start Data shown

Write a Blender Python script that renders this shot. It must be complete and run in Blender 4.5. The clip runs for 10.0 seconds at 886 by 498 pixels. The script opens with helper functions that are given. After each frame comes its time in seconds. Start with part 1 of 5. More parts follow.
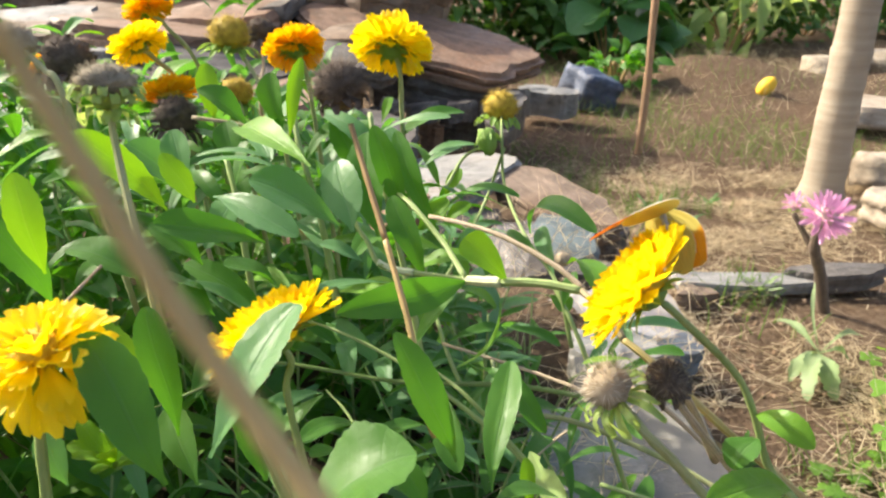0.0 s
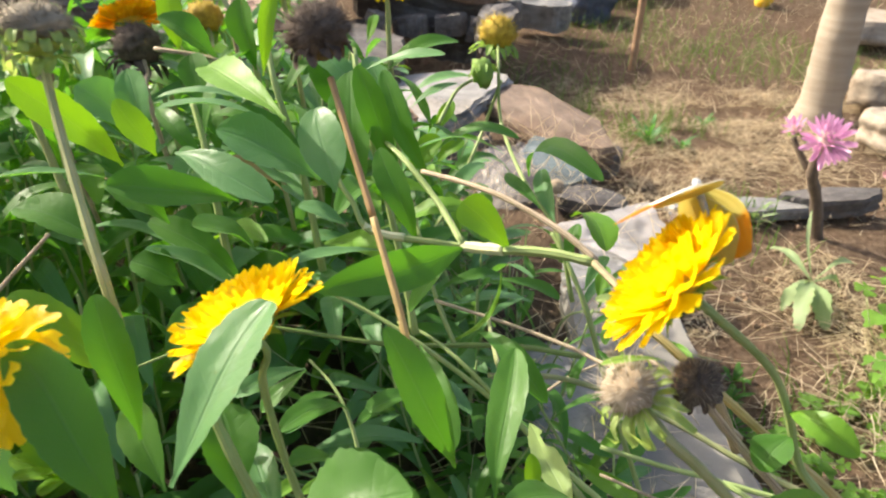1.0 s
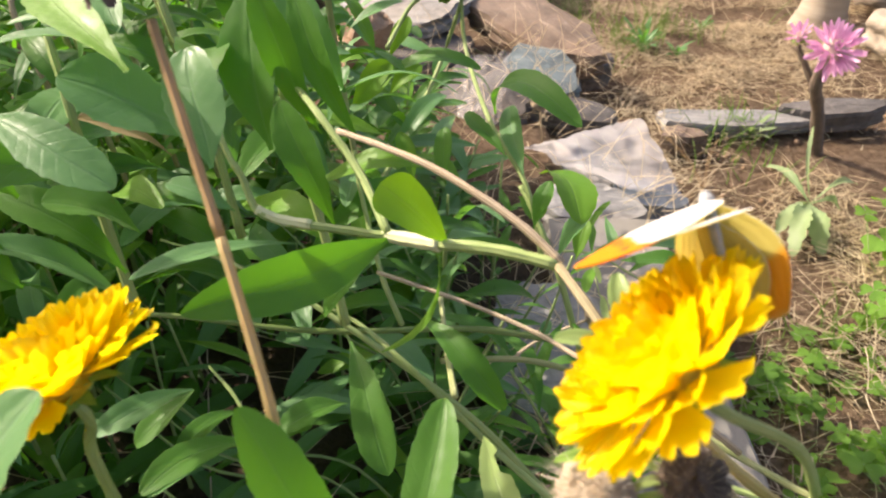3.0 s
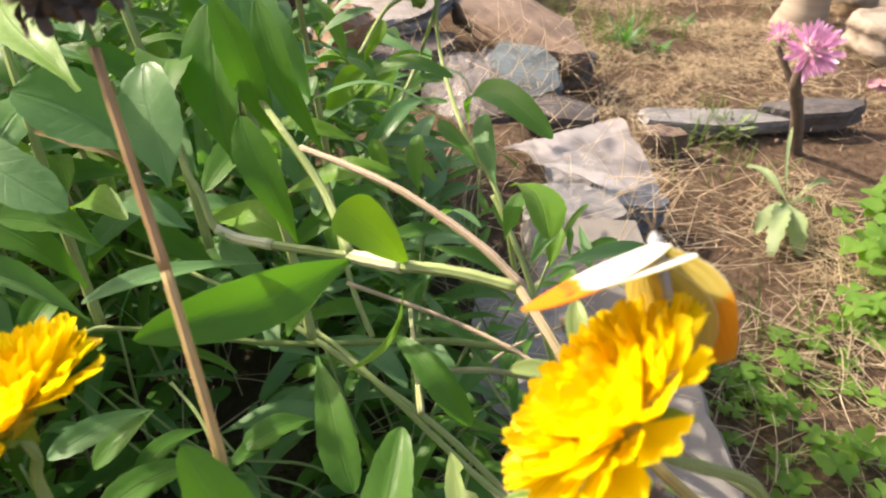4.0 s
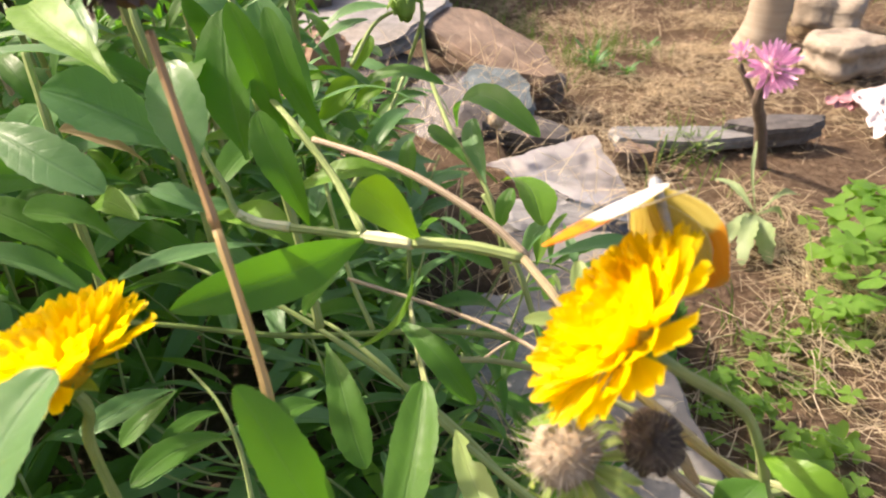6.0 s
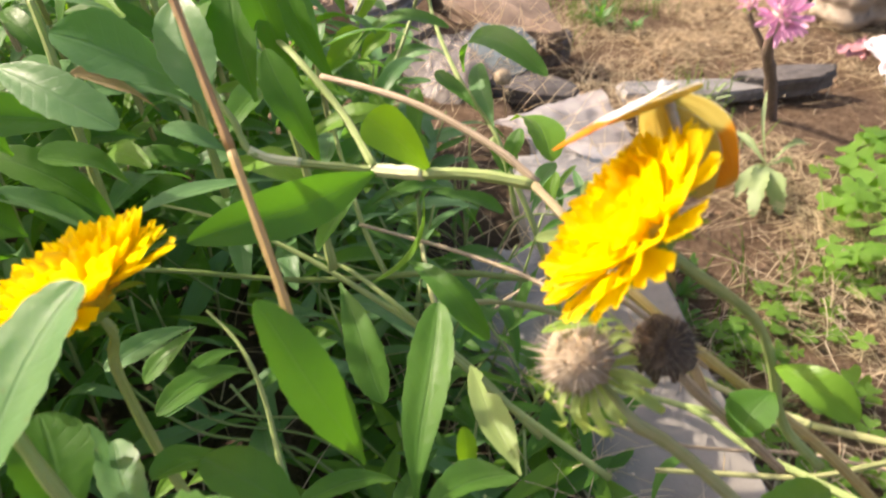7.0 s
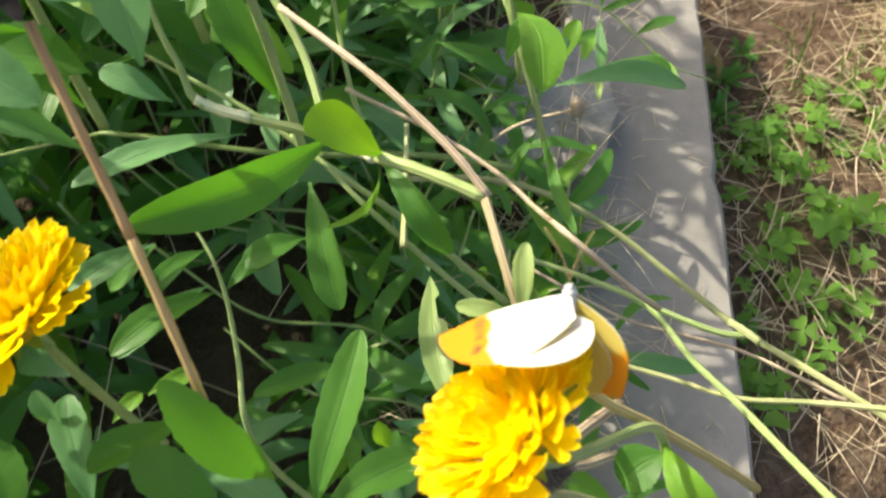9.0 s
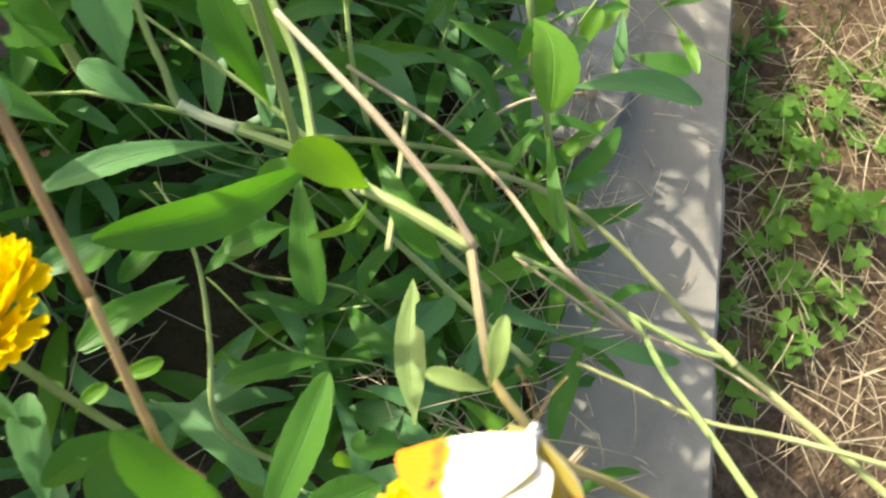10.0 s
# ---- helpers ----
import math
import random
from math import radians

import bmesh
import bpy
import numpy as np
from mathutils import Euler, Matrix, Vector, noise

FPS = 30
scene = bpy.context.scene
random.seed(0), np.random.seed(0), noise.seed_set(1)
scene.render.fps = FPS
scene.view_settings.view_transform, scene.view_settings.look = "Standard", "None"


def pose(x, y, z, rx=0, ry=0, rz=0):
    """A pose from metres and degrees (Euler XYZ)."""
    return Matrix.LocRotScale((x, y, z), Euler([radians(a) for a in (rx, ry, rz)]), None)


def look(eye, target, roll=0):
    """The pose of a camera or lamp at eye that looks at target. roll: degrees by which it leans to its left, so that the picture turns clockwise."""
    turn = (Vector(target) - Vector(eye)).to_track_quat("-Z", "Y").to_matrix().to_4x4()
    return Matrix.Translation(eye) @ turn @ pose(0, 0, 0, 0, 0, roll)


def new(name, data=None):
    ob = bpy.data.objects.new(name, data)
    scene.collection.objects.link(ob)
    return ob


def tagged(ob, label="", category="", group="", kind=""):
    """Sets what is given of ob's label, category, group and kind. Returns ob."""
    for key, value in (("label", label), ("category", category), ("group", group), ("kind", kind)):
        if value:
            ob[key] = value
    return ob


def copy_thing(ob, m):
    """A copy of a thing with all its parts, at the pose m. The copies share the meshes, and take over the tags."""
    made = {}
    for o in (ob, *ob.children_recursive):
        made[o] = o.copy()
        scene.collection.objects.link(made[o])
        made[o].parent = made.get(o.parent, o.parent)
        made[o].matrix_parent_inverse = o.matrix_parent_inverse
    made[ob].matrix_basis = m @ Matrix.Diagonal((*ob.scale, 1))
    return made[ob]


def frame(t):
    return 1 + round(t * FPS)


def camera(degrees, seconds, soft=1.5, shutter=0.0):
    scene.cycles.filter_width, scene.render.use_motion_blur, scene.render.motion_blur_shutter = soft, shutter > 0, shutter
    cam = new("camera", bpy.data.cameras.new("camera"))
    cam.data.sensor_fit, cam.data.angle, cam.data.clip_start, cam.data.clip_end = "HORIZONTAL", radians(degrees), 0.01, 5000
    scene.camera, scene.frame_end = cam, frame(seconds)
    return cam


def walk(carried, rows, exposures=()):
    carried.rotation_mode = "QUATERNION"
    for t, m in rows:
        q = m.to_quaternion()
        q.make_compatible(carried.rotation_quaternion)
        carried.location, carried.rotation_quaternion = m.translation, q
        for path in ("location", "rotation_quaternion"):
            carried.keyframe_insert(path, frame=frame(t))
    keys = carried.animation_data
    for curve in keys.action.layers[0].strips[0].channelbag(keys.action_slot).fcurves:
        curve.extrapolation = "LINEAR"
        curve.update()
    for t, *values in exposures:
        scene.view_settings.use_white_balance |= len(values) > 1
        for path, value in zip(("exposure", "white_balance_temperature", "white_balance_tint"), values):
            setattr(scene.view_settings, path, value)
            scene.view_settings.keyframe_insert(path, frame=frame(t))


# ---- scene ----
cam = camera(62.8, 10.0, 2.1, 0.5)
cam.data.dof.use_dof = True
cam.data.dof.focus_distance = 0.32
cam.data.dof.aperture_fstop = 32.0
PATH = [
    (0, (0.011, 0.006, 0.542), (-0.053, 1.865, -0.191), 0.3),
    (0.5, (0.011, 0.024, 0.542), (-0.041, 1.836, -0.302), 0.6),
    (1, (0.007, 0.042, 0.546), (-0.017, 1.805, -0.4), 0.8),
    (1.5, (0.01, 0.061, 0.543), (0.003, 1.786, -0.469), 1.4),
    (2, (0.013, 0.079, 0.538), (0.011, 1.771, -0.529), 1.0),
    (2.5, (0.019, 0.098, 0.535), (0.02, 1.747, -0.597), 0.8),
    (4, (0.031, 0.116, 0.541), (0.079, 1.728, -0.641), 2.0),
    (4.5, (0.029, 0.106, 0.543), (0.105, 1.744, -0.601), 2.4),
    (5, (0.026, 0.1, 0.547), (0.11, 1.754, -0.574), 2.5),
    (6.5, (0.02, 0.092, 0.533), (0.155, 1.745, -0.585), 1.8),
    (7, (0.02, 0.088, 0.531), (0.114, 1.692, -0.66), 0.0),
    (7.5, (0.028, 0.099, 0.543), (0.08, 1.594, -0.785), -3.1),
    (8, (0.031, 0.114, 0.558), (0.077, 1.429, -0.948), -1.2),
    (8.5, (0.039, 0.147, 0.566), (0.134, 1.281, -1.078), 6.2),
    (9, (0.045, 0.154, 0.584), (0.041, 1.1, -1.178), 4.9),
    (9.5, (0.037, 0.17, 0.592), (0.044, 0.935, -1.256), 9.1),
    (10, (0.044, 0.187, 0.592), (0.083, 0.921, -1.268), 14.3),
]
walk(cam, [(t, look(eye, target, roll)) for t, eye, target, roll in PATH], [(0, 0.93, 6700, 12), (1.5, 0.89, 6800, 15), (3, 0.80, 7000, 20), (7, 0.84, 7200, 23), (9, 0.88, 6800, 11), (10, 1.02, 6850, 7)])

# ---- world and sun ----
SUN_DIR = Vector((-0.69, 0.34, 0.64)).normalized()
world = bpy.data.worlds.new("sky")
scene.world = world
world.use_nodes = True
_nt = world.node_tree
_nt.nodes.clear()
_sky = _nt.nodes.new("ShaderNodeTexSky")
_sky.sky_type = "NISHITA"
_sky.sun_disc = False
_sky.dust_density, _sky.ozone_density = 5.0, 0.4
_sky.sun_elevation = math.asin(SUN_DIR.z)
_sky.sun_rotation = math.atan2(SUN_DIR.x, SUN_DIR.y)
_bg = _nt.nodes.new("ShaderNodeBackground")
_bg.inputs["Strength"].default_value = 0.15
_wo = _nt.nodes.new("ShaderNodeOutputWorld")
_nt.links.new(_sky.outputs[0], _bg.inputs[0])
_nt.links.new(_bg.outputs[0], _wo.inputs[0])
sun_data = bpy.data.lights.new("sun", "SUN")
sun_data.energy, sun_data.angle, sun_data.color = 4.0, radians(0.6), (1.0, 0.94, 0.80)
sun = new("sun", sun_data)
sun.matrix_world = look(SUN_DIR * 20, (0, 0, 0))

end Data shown
start Data shown

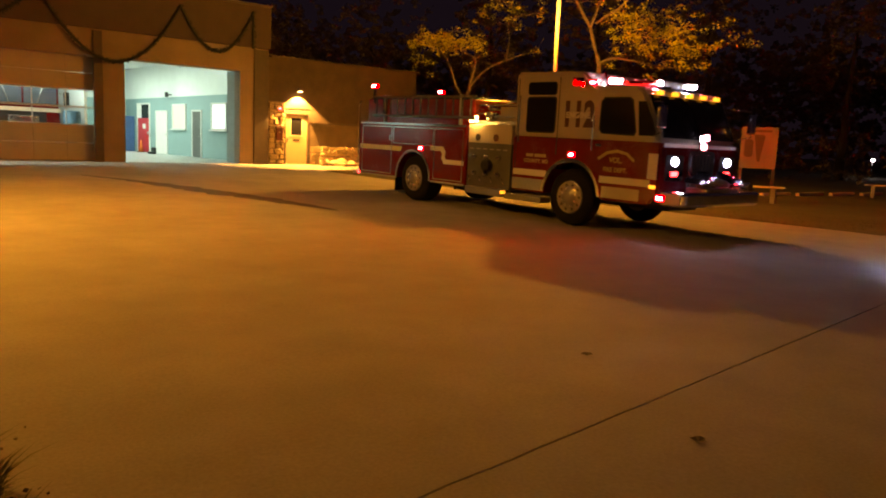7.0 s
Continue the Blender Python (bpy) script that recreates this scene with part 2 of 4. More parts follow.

end Data shown

**Exercise instructions:** Print only the run of lines that begins with the line containing "# ---- helpers" and ends with the line containing "scene.render.fps = FPS", both included, exactly as they read.

**Solution for this exercise:**
# ---- helpers ----
import math
import random
from math import radians

import bmesh
import bpy
import numpy as np
from mathutils import Euler, Matrix, Vector, noise

FPS = 30
scene = bpy.context.scene
random.seed(0), np.random.seed(0), noise.seed_set(1)
scene.render.fps = FPS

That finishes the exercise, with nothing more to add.